Strategy & Leadership

Corporate overseas expansion

December 02, 2015


December 02, 2015

Martin Koehring

Senior Manager for Sustainability, Climate Change and Natural Resources & Head of the World Ocean Initiative

Martin Koehring is senior manager for sustainability, climate change and natural resources at (part of The Economist Group). He leads Economist Impact's sustainability-related policy and thought leadership projects in the EMEA region. He is also the head of the, inspiring bold thinking, new partnerships and the most effective action to build a sustainable ocean economy.

He is a member of the Advisory Committee for the UN Environment Programme’s Global Environment Outlook for Business and is a faculty member in the Food & Sustainability Certificate Program provided by the European Institute for Innovation and Sustainability.

His previous roles at The Economist Group, where he has been since 2011, include managing editor, global health lead and Europe editor at The Economist Intelligence Unit.

He earned a bachelor of economic and social studies in international relations from Aberystwyth University and a master’s degree in diplomacy and international relations from the College of Europe.


As the 2008-09 recession fades from memory and credit conditions improve, many companies are considering expanding into new markets. In doing so, they face a multitude of challenges spanning the range of corporate functions.

This report is based on a survey of 155 senior executives and 11 in-depth interviews with experts who have special knowledge of the issues involved in their companies' expansion into foreign markets. The main findings of the research are presented below.

A desire to open new markets and gain market share drives corporate expansions abroad. This is especially the case for European countries, as sluggish growth in domestic markets has encouraged many European companies to seek stronger returns overseas. As James Kidd, CFO at the UK-based multinational information technology company AVEVA, explains: "We do take inspiration from the demands of other markets."

Many companies seek support from governments and chambers of commerce. Around half of survey respondents rely on resources provided by their local government and/or chamber of commerce, especially North American respondents. Support from governmental agencies and chambers of commerce also features highly across business areas, including legal/compliance, HR/administration and accounting/tax. Chris Southworth, director of the International Chamber of Commerce (UK), says that it is not unusual to find big-brand companies with no export experience at board or executive level, which is likely to be one factor for a reliance on support from trade organisations such as chambers of commerce.

The socioeconomic circumstances in the target country are the biggest physical location issue in corporate overseas expansion. This concern is linked to the above-mentioned desires to access new markets and/or gain market share. Perhaps connected to the socioeconomic factor, the second-biggest concern is exchange-rate volatility. Among the job functions surveyed, CFOs view physical location issues in the corporate expansion process with particular concern.

Concerns about data protection and privacy laws are the biggest legal/compliance issue. This is particularly the case for COOs and general counsels/CLOs as well as for respondents based in Europe.

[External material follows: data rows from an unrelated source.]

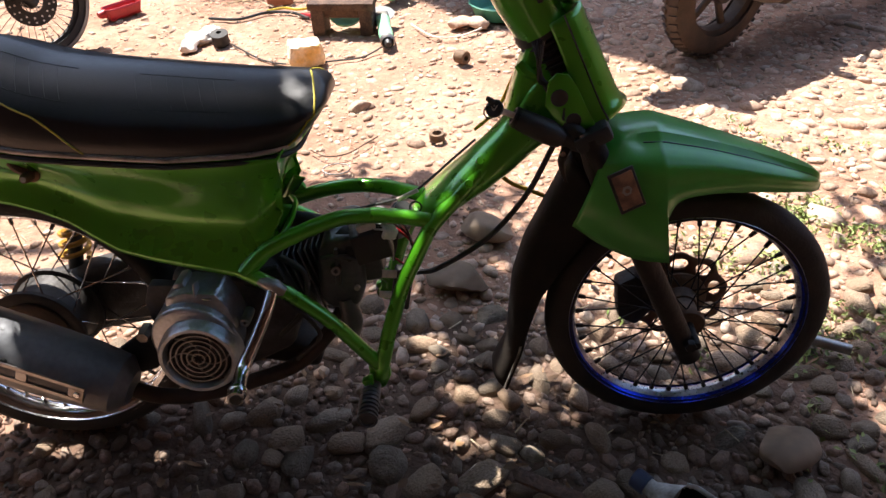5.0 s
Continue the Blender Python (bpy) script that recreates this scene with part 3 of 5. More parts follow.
bm = sheet(lambda u, v: backbone_point(v, u), 40, 36, True)
part("backbone", bm, GREEN, bike, "pressed green backbone joining the frame tubes")
part("head_box", prism([(0.938, 0.738), (0.922, 0.720), (0.880, 0.648), (0.870, 0.631), (0.842, 0.602), (0.848, 0.580), (0.843, 0.556), (0.881, 0.578), (0.951, 0.630), (0.981, 0.645), (1.00, 0.66), (0.975, 0.722)], -0.037, 0.037, 0.012, 3), GREEN, bike, "pressed green frame box behind the head")
part("tab_edge", tube([(0.832, -0.034, 0.599), (0.843, -0.039, 0.592), (0.858, -0.0395, 0.590), (0.872, -0.0385, 0.595)], [0.0012, 0.002, 0.002, 0.001], 6, 3), GREEN, bike)
for s in (-1, 1):
    part("bolt", lathe([(0, 0.012), (0.007, 0.012), (0.008, 0.008), (0.008, 0)], 10, axis((0.825, s * 0.046, 0.570), (0, s, 0.4))), GREEN, bike)
    part("bolt", lathe([(0, 0.010), (0.006, 0.010), (0.007, 0.007), (0.007, 0)], 10, axis((0.845, s * 0.032, 0.602), (0, s, 0.8))), GREEN, bike)
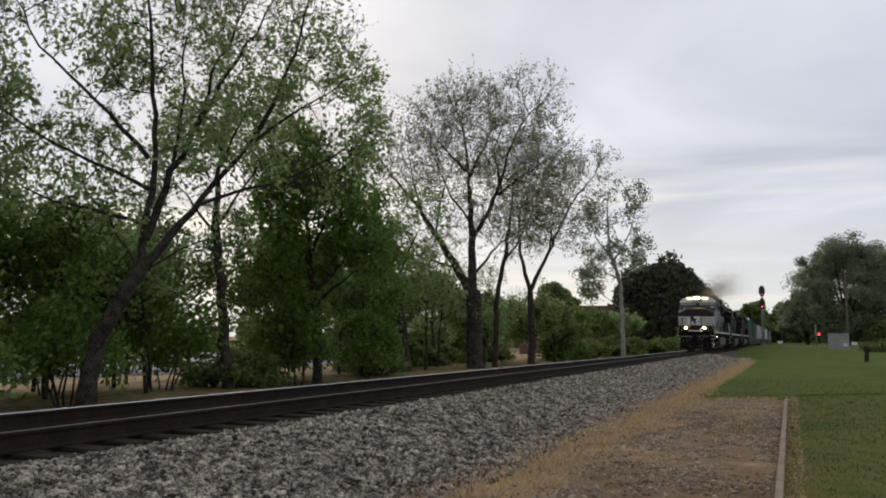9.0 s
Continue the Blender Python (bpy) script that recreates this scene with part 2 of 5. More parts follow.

However, general counsels/CLOs are more likely than other functions in advocating in-house control of the legal and compliance aspects of the expansion, while many COOs prefer using external experts in this field.

Local employment customs, practices and laws are the main concern for HR/payroll. Those interviewed for this report agree that maintaining company culture while respecting local customs and cultural differences is a fundamental objective for a successful international expansion. Jose Papa Neto, chief executive of global fashion-trend forecasting company WGSN, says that “being aware of and adapting our operations to accommodate for the complexities of individual markets—from sales strategies and respecting culture to local HR practices—while maintaining our core operating principles” is crucial to undertaking an expansion.

Excessive bureaucracy in the local tax system is rated as the biggest accounting issue for businesses expanding overseas. COOs and senior payroll professionals see this as a particular issue. By contrast, a country's level of taxation seems to be far less of a concern in companies' expansion projects than might have been expected.